The Securities and Exchange Commission (SEC) has submitted a notice of supplemental authority to the court presiding over its case against Binance. This move highlights the recent Terraform ruling, which deemed UST, LUNA, wLUNA, and MIR securities under the Howey test significant precedents. The SEC parallels this ruling and its allegations that the Binance-issued stablecoin, BUSD, is also a security. This development adds a new dimension to the ongoing legal scrutiny of cryptocurrency assets and their classification under federal securities laws.
In its filing, the SEC pointed out that BAM Management and BAM Trading, entities associated with Binance, had previously referred to the Terraform case in their September motion to dismiss the SEC’s claims. At that time, they argued that Terraform’s situation supported their defense, not the SEC’s stance. However, the SEC now argues that the latest Terraform ruling aligns more closely with its perspective on digital assets as investment contracts.
Judge Rakoff’s Terraform ruling: A game changer
A key aspect of Judge Jed Rakoff’s decision in the Terraform case is his interpretation of the Howey test as a definitive legal standard. This approach could have significant implications for the Binance case. Rakoff noted that while UST was not initially considered a security due to its stable value, the situation changed when UST holders could deposit their tokens into the Anchor Protocol for profit. Terraform’s active promotion of this feature as a high-yield opportunity was a critical factor in Rakoff’s decision.
The SEC argues that this finding is highly relevant to their case against Binance. They assert that the offer and sale of BUSD, along with Binance’s staking-as-a-service, BNB Vault, and Simple Earn programs, mirror the circumstances of the Terraform case. In this context, the SEC contends that these offerings by Binance could be construed as investment contracts, thus falling under the purview of federal securities laws.

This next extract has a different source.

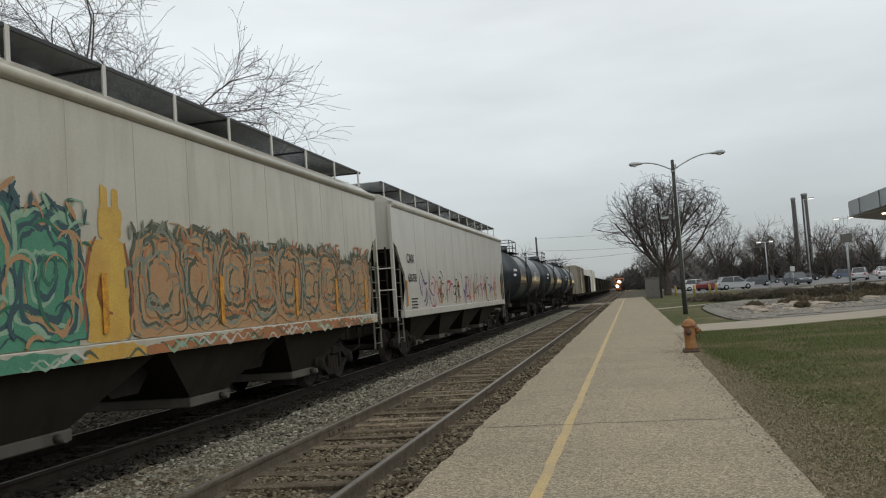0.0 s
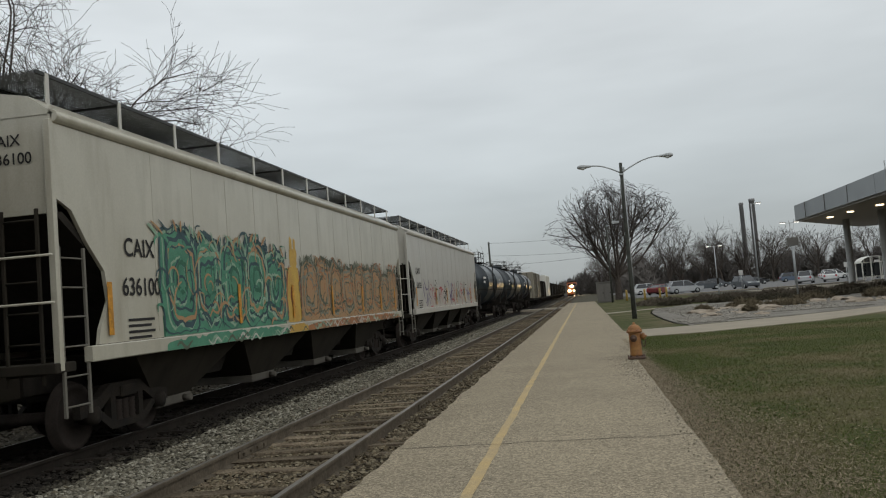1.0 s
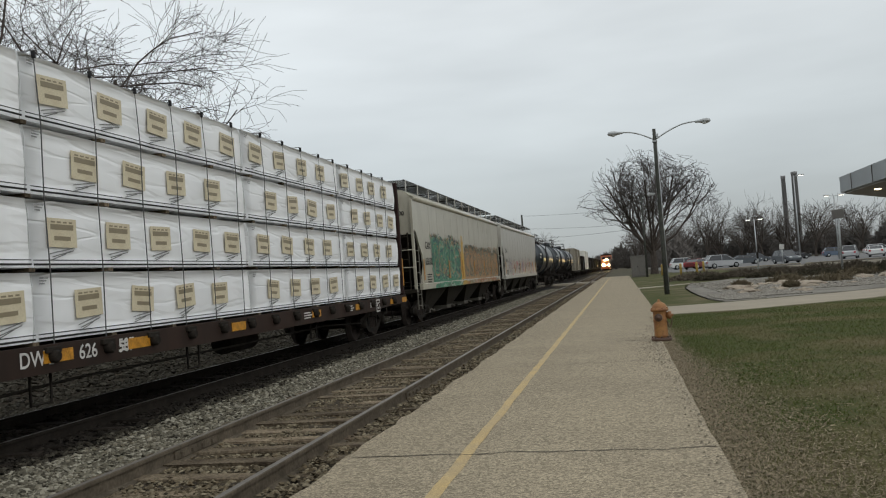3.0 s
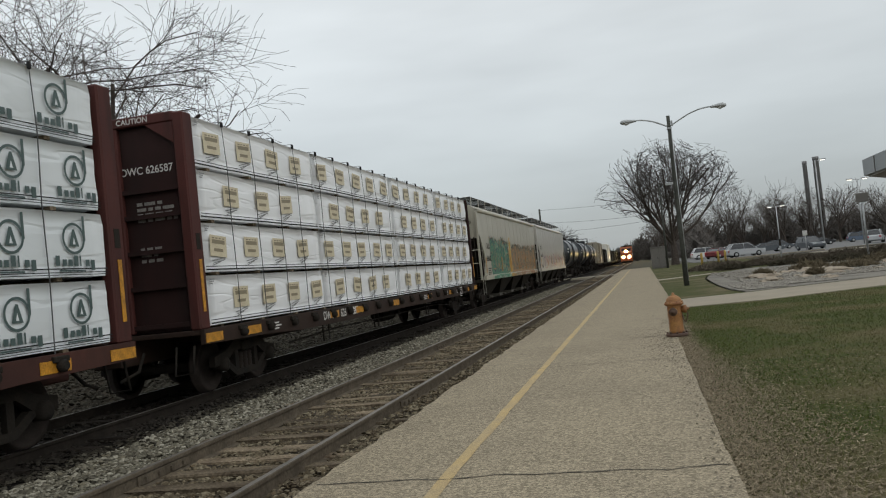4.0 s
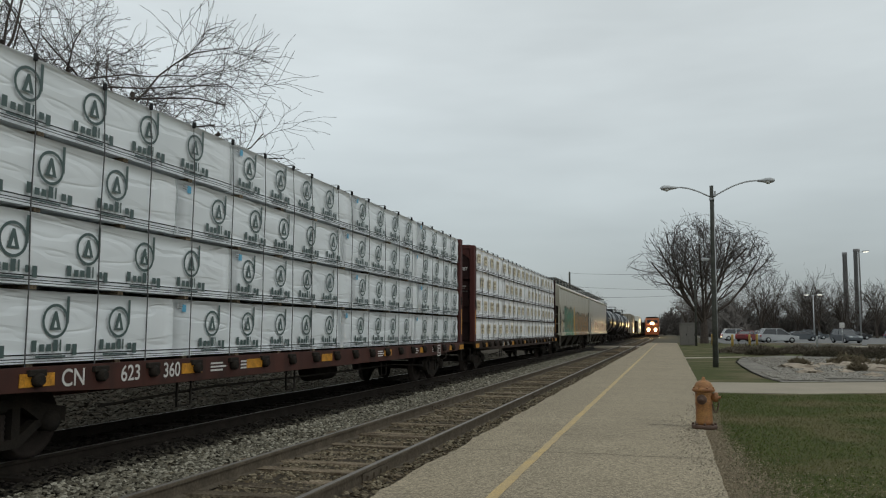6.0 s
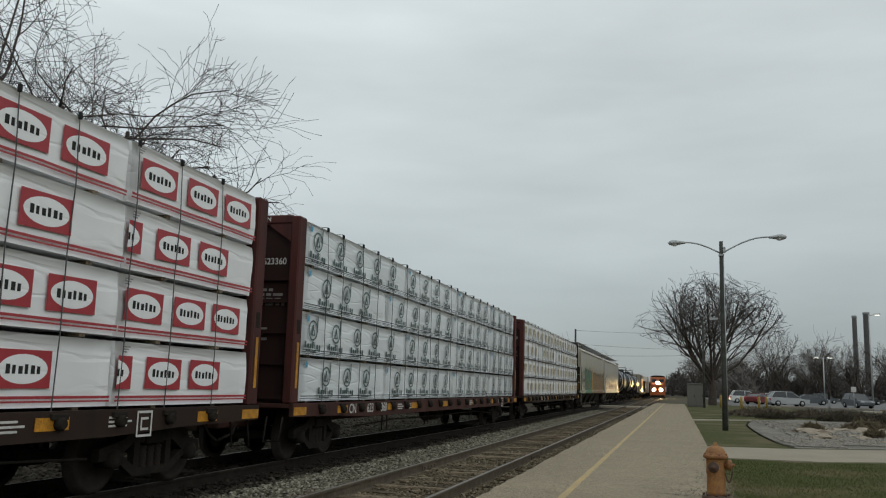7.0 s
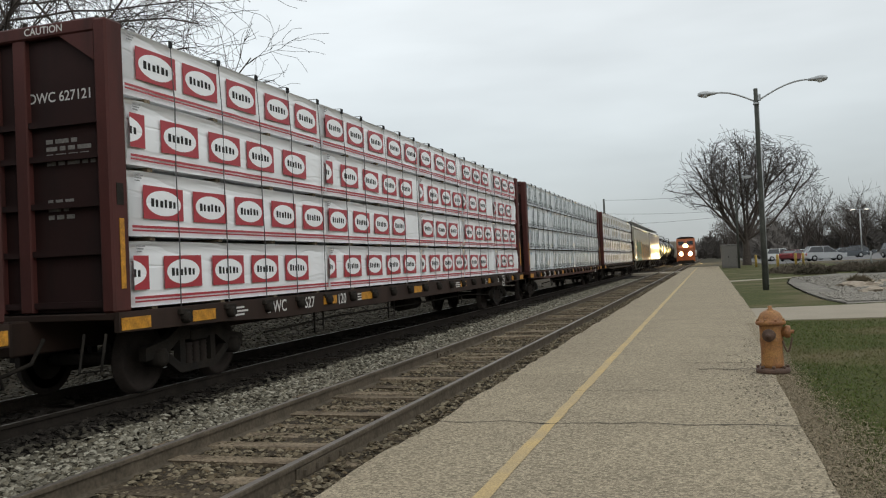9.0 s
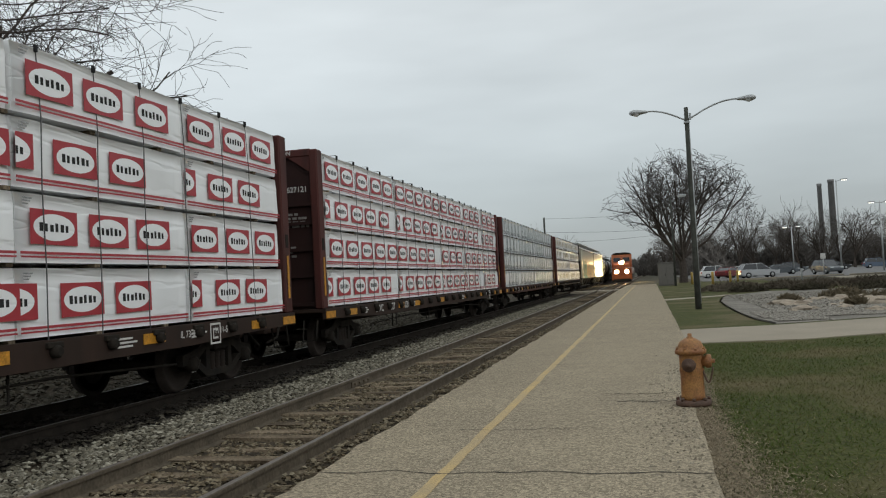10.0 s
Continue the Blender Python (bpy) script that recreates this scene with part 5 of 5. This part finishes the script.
def car_thing(label, paint, tall=False):
    """A parked car: lofted body, glasshouse, wheels, lamps."""
    ob = empty("car")
    tagged(ob, label, "car", group="parked cars")
    L, W = 4.6, 0.9
    hi = 1.72 if tall else 1.45
    bm = bmesh.new()
    prof = [(-2.28, 0.38), (-2.3, 0.62), (-2.12, 0.80), (-1.15, 0.96), (0.5, 1.0), (2.12, 1.04), (2.27, 0.88), (2.3, 0.42), (1.9, 0.25), (-1.9, 0.25)]
    prism(bm, [(p[0], p[1]) for p in prof], "y", -W, W)
    bmesh.ops.bevel(bm, geom=[e for e in bm.edges if abs(e.verts[0].co.y - e.verts[1].co.y) < 0.01], offset=0.06, segments=2, affect="EDGES")
    body = part("body", bm, paint, ob)
    bm = bmesh.new()
    back = 2.15 if tall else 1.75
    cab = [(-1.3, 0.95), (-0.3, hi - 0.05), (0.95 if not tall else 1.7, hi - 0.06), (back, 1.0)]
    prism(bm, cab, "y", -W + 0.07, W - 0.07)
    for v in bm.verts:
        if v.co.z > 1.1:
            v.co.y *= 0.82
    part("glasshouse", bm, M_GLASS, ob, "dark glazing")
    bm = bmesh.new()
    box(bm, -0.32, 0.98 if not tall else 1.74, -0.7, 0.7, hi - 0.08, hi, 0.035)
    roof = part("roof", bm, paint, ob)
    for s in (-1, 1):
        for a, b in (((-1.3, 0.97), (-0.3, hi - 0.05)), ((0.35, 1.0), (0.35, hi - 0.05)), ((back, 1.02), (cab[2][0], hi - 0.05))):
            bm = bmesh.new()
            tube(bm, [(a[0], s * (W - 0.08), a[1]), (b[0], s * 0.685, b[1])], 0.04, 5)
            part("pillar", bm, paint, roof)
    for x in (-1.4, 1.42):
        for s in (-1, 1):
            bm = bmesh.new()
            lathe(bm, [(0.2, s * 0.0), (0.33, s * 0.0), (0.34, s * 0.03), (0.34, s * 0.2), (0.2, s * 0.21)], 16, "y")
            wh = part("wheel", bm, M_TYRE, ob, "", pose(x, s * 0.72, 0.34))
            bm = bmesh.new()
            lathe(bm, [(0.21, s * 0.16), (0.20, s * 0.215), (0.02, s * 0.215)], 12, "y")
            part("rim", bm, M_GALV, wh)
    for s in (-1, 1):
        bm = bmesh.new()
        box(bm, -2.33, -2.2, s * 0.62 - 0.2, s * 0.62 + 0.2, 0.68, 0.84, 0.02)
        part("headlight", bm, M_LENS, ob)
        bm = bmesh.new()
        box(bm, 2.2, 2.33, s * 0.72 - 0.12, s * 0.72 + 0.12, 0.7, 0.95, 0.02)
        part("tail_lamp", bm, M_RED, ob)
    return ob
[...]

On the other hand, Terraform has expressed strong disagreement with the ruling, maintaining that UST and other tokens should not be classified as securities. This contention underscores the ongoing debate in the crypto industry regarding the appropriate classification and regulation of various digital assets.
Implications for the crypto industry
The SEC’s reference to the Terraform ruling in its case against Binance could have far-reaching implications for the cryptocurrency industry. Accepting the SEC’s arguments could set a precedent for how stablecoins and other crypto assets are treated under U.S. securities laws. Such a development could trigger a wave of regulatory actions against other crypto entities, potentially reshaping the landscape of the digital asset market.
Moreover, the outcome of the Binance case, particularly in light of the Terraform precedent, could influence how regulators and industry participants approach the design, promotion, and governance of crypto assets. This situation highlights the evolving nature of regulatory frameworks as they attempt to keep pace with the rapid innovation and diverse functionalities within the cryptocurrency sector.
The SEC’s decision to cite the Terraform ruling in its case against Binance marks a significant moment in the ongoing effort to define the regulatory boundaries of the cryptocurrency market. As the case progresses, it will be closely watched by industry participants, regulators, and legal experts for its potential to influence the future of digital asset regulation.